La première, c’est la capacité d’écoute. Il faut aussi faire preuve d’attention, de disponibilité envers l’équipe. Il faut également de la polyvalence, être capable de gérer plusieurs dossiers de front (régie publicitaire, fin de contrats de collaborateurs, rentrer des dossiers de candidatures, répondre à des appels d’offre, etc.). Il y a aussi la résistance au stress, la faculté d’adaptation, de compréhension.
Parlez-nous de l’évolution technologique qui touche votre secteur actuellement… Comment voyez-vous l’avenir de la télévision ?
A Canal C, nous sommes en plein cœur de cette évolution puisque nous changeons complètement tout le matériel de production. On a changé les caméras, on a mis en place un nouveau système de diffusion en abandonnant les cassettes pour passer au tout numérique, etc. Tout cela ne va pas sans de grosses difficultés puisque des collaborateurs ici à Canal C ont pensé qu’ils n’auraient jamais besoin de l’informatique ! D’où l’importance de se former.

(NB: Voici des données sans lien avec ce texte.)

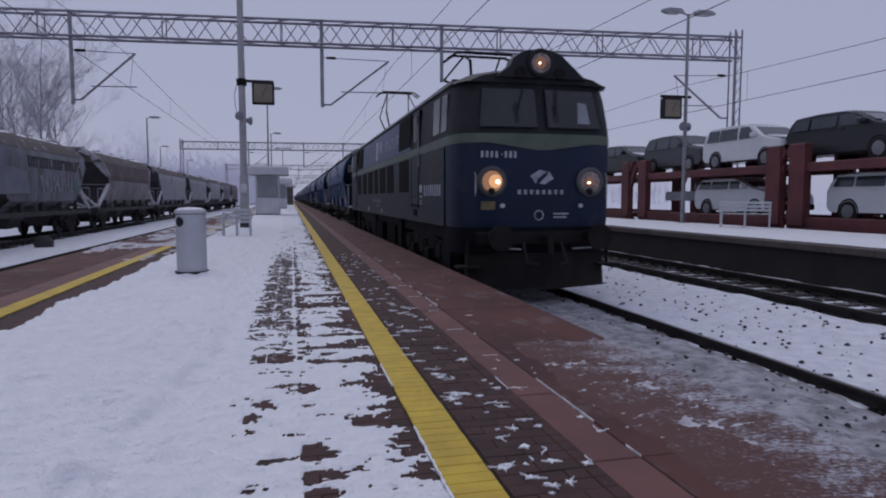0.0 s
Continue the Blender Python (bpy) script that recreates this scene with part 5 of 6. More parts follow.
# ---- the locomotive ----
def build_loco():
    lo = thing("electric_locomotive", "dark blue six-axle electric locomotive with lit headlamps pulling the train", "locomotive")
    L = 19.8
    HW = 1.49

    # plan of the nose: (x, y) from the middle to the side
    nose = [(0.0, 0.0), (0.75, 0.02), (1.12, 0.08), (1.34, 0.2), (1.45, 0.4), (HW, 0.75)]

    def ring(z, shrink, back):
        half = [(x * shrink, y + back) for x, y in nose]
        front = [(-x, y, z) for x, y in reversed(half[1:])] + [(x, y, z) for x, y in half]
        rear = [(x, L - y, z) for x, y, _ in reversed(front)]
        return front + rear

    levels_low = [(1.2, 0.99, 0.02), (1.34, 0.998, 0.0), (2.0, 1.0, 0.0), (2.66, 1.0, 0.0)]
    part("lower_body", Shape().loft([ring(*q) for q in levels_low]), LOCO_BLUE, lo, "dark blue lower body with grime", smooth=True)
    part("upper_body", Shape().loft([ring(*q) for q in [(2.81, 1.0, 0.0), (3.0, 0.995, 0.03), (3.45, 0.975, 0.16), (3.72, 0.95, 0.26)]]), LOCO_GREY, lo, "sooty grey upper body and cab", smooth=True)
    part("band", Shape().loft([ring(*q) for q in [(2.655, 1.004, -0.008), (2.815, 1.004, -0.005)]]), LOCO_BAND, lo, "pale green waist band", smooth=True)
    # the band dips to a point on the nose
    for e, sg in ((0.0, 1), (L, -1)):
        part("band_point", Shape().prism([(-1.0, 2.66), (1.0, 2.66), (0.12, 2.54), (-0.12, 2.54)], "y", e - 0.014 if sg == 1 else e - 0.01, e + 0.01 if sg == 1 else e + 0.014), LOCO_BAND, lo)
    # the ends come down lower, with a slanting edge towards the bogies
    for e, sg in ((0.0, 1), (L, -1)):
        low = []
        for z, shrink, back, rear in ((0.74, 0.96, 0.08, 0.86), (0.95, 0.985, 0.03, 0.92), (1.215, 0.995, 0.01, 1.2)):
            pts = [(x * shrink, e + sg * (y + back), z) for x, y in nose] + [(HW * shrink, e + sg * rear, z)]
            low.append([(-x, y, z) for x, y, z in reversed(pts[1:])] + pts)
        part("nose_skirt", Shape().loft(low), LOCO_SOOT, lo, "sooty lower nose", smooth=True)
    # roof
    roof_rings = []
    for y, k, d in ((0.22, 0.9, -0.1), (0.55, 0.97, -0.03), (1.2, 1.0, 0.0), (L - 1.2, 1.0, 0.0), (L - 0.55, 0.97, -0.03), (L - 0.22, 0.9, -0.1)):
        prof = [(-1.44, 3.7), (-1.38, 3.8), (-1.15, 3.9), (-0.7, 3.98), (0, 4.02), (0.7, 3.98), (1.15, 3.9), (1.38, 3.8), (1.44, 3.7)]
        roof_rings.append([(x * k, y, z + (d if z > 3.75 else 0)) for x, z in prof])
    part("roof", Shape().loft(roof_rings), LOCO_GREY, lo, "dark sooty roof", smooth=True)
    for s in (-1, 1):
        part("rain_gutter", Shape().box(s * 1.44 - 0.03, 0.6, 3.7, s * 1.44 + 0.03, L - 0.6, 3.76, 0.01), GALV, lo)
    for e, sg in ((0.0, 1), (L, -1)):
        f = lambda d: e + sg * d
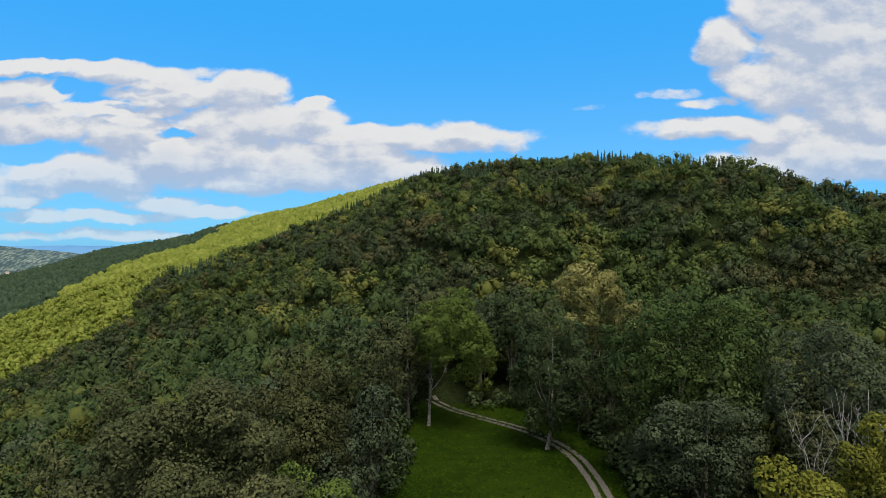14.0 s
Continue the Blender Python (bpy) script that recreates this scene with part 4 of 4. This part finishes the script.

Pour moi, c’est évident que la télé va encore aller plus loin dans les années à venir. Le traitement de l’image sur ordinateur va prendre de plus en plus d’importance. Je crois que les caméras vont aussi évoluer dans le sens où elles se rapprocheront plus des ordinateurs. Je pense aussi que l’évolution technologique va aller vers le consommateur.
En effet, aujourd’hui, la télé est distribuée par câble ou par ligne téléphonique mais elle est aussi distribuée via les téléphones mobiles au moyen desquels le consommateur choisit ce qu’il veut voir et quand il veut le voir. C’est très différent de la télé qu’on reçoit de manière passive chez soi. Et puis, la 3D est en train de faire une percée fantastique. Donc, tout va changer. Que ce soit au niveau de la façon de consommer la télé que de la faire. Nous n’en sommes qu’au début.
Quels sont les conseils que vous pourriez donner à une personne qui souhaite se lancer dans le métier ?
Elle doit faire ce qu’elle aime avec passion. Dans toutes ces professions que l’on dit "bouchées", moi je constate que pour ceux qui sont bons, il y a toujours de la place. Ils trouvent toujours. Ils ne trouveront peut-être pas directement le boulot dont ils auraient rêvé et pas directement à la sortie des études mais ceux qui sont faits pour ça, ils trouveront toujours. Par ailleurs, j’en connais beaucoup qui ont quitté la profession parce qu’ils étaient dégoutés, parce que les conditions n’étaient plus réunies pour faire du journalisme de qualité, comme ils avaient envie de le faire. Lorsque les jeunes me demandent s’ils doivent continuer leurs études ou travailler déjà dans le milieu, je réponds toujours qu’un employeur qui est intéressé par eux le sera encore plus s’ils sont formés.